Obviously, the White House takes the growing threat from the IS very seriously, no matter what opponents of the current President say on the matter. In late November, President Obama accepted the resignation of Secretary of Defense Chuck Hagel, welcome news to the Islamists (judging by their reaction on Twitter), while the community of experts expressed hope that this move reflected the administration’s desire to re-think their strategy vis-à-vis the jihadists. A poll conducted by the Pew Research Center in September showed that the American people now seem ready to embrace their government playing a greater role in the global fight against terrorism, whereas earlier they showed signs of fatigue over their country’s excessively proactive foreign policy in recent years.

“Relatively high percentages [of Americans] thought the US was too involved in the world, but ISIL has changed that,” said Alec Tyson, a senior researcher at Pew.

All of it means that in the near future, America and the anti-ISIL coalition it leads may take more proactive and systemic actions. However, even if the IS is defeated militarily in Iraq and Syria, it would not be enough for a victory over Islamism.

“In trying to deal a fatal blow to the Islamic State, the West underestimates the deep-seated nature of this phenomenon and the root causes behind it,” said Alexey Malashenko.
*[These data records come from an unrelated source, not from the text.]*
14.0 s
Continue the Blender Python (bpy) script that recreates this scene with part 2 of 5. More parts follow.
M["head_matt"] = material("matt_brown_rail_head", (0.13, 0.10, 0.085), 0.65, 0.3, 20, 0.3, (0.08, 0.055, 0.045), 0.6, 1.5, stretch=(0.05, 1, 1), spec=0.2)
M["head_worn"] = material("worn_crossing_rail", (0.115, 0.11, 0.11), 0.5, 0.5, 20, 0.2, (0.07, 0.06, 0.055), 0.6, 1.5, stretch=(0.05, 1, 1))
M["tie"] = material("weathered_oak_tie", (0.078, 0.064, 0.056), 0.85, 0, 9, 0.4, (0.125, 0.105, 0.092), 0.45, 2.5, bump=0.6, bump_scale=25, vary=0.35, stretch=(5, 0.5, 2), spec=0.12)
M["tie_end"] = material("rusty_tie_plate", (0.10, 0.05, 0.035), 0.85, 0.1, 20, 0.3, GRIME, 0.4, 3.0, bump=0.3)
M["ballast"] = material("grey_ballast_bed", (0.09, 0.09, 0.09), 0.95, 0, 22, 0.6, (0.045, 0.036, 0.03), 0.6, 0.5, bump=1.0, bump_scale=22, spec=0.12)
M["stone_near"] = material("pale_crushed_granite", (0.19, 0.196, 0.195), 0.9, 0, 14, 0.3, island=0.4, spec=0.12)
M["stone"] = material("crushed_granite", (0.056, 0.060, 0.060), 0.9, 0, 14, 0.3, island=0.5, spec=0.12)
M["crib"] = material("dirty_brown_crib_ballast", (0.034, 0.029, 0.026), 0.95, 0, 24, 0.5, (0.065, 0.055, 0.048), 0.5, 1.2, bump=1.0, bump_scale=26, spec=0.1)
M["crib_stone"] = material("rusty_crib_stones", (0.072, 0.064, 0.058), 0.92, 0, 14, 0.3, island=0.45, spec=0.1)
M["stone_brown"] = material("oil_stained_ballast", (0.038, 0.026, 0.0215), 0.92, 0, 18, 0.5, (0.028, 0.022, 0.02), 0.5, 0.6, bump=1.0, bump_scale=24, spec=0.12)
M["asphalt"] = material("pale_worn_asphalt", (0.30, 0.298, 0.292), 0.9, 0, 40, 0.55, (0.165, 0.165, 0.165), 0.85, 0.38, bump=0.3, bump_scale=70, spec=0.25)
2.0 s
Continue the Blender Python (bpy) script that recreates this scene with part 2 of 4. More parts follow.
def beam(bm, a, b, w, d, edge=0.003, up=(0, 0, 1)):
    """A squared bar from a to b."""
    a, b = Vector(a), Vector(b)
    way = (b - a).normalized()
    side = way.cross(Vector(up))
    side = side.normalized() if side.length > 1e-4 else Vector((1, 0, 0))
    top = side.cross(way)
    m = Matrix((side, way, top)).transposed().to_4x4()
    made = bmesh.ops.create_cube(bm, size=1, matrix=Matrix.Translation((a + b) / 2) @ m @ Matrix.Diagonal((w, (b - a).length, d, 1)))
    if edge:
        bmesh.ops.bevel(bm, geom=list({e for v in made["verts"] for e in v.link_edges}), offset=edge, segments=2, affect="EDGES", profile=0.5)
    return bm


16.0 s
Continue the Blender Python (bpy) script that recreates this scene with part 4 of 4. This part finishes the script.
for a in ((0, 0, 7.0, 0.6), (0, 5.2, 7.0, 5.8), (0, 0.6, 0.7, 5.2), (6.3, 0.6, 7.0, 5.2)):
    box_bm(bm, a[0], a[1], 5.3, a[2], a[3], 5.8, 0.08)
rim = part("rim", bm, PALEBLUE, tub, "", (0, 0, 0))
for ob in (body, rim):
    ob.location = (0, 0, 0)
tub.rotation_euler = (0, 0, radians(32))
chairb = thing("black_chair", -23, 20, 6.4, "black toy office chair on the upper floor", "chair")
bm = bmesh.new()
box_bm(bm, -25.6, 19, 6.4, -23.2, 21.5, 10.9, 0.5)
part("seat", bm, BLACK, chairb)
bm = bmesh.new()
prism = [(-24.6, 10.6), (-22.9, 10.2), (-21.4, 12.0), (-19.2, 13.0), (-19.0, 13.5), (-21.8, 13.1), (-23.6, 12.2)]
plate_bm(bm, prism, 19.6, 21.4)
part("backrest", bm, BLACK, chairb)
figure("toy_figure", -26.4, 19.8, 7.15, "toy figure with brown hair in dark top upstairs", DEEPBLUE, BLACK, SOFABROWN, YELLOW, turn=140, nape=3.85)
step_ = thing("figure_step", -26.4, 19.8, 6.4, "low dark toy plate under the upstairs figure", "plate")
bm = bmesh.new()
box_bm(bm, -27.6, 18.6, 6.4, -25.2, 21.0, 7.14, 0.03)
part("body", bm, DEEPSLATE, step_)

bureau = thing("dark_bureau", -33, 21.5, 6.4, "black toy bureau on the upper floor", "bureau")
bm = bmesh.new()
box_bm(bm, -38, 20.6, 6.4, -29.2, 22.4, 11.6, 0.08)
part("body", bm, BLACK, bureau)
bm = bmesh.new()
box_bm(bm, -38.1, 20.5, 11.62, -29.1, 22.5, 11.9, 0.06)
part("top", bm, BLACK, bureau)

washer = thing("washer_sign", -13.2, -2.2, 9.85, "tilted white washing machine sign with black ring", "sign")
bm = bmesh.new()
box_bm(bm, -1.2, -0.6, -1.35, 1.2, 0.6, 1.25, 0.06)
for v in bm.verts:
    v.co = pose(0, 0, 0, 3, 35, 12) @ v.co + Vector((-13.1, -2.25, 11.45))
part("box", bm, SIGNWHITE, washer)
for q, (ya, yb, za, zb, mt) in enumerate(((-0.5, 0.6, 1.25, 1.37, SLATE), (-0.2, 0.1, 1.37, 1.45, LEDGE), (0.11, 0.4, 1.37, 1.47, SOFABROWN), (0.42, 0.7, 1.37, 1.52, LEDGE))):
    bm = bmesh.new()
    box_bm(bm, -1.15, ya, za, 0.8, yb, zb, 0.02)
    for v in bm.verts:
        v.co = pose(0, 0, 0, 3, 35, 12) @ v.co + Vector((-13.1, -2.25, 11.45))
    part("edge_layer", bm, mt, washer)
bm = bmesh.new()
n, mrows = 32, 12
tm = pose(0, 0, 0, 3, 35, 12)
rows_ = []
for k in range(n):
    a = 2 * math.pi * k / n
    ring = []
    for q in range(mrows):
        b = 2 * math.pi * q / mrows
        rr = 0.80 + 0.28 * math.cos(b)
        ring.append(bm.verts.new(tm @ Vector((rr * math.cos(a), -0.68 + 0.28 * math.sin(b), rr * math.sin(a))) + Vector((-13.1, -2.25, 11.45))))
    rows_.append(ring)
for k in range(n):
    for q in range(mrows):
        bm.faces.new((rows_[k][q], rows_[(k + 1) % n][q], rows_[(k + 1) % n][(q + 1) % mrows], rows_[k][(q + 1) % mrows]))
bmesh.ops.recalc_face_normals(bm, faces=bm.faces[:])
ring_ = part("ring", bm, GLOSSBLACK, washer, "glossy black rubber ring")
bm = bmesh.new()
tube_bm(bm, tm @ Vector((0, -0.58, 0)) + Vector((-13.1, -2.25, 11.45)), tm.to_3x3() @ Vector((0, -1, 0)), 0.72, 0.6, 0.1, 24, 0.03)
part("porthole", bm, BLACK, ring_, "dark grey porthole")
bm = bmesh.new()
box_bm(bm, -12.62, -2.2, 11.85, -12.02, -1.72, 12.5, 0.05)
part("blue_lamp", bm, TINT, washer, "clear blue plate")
The United States’ policy in the Middle East has an Alice in Wonderland absurdity about it, everything being the opposite of what it appears to be. The so-called ‘coalition of the willing’ is, in practice, very unwilling to fight IS, while those hitherto excluded – such as Iran, the Syrian government, Hezbollah, and the PKK – are the ones actually fighting against the Islamists

To substantiate his views, Malashenko pointed to the dual nature of Islamism. On the one hand, it is the extremists’ attempt to implement an Islamic alternative to the ‘Western’ statehood models imposed from outside, which proved unviable during the ‘Arab Spring.’ It is also the Muslim world’s response to the challenge presented by the West: you are trying to impose your own form of society and statehood, but it will not take root here. “That is why the Islamic State is not a bunch of criminals or gangsters, as many like to categorize them; rather, they represent a certain objective form of an extremely brutal Islam and the Islamist response to what is going on in the region. From this perspective, the Islamic State could be bombed back to the Stone Age – suppressed and destroyed within those territories that they are trying to lay claim to – but they would still disperse and continue their activities. Their idea will live on,” Malashenko said in an interview with BRICS Business Magazine. “Islamism is not a national, and not even a regional, but a global phenomenon. The concept of the Islamic State can be defeated in Iraq and Syria, but not across the entire Muslim world. In my opinion, we are seeing growing recognition of the fact that we are dealing with a special religious and political movement, but nobody seems to know how to fight it or interact with it.”

The only thing that people seem to agree on is that the upcoming struggle against the jihadists will be long and protracted. It will also require deep involvement, incredible flexibility, a readiness to compromise, and patience from every international stakeholder if the international community is to emerge victorious over the rising Islamic State.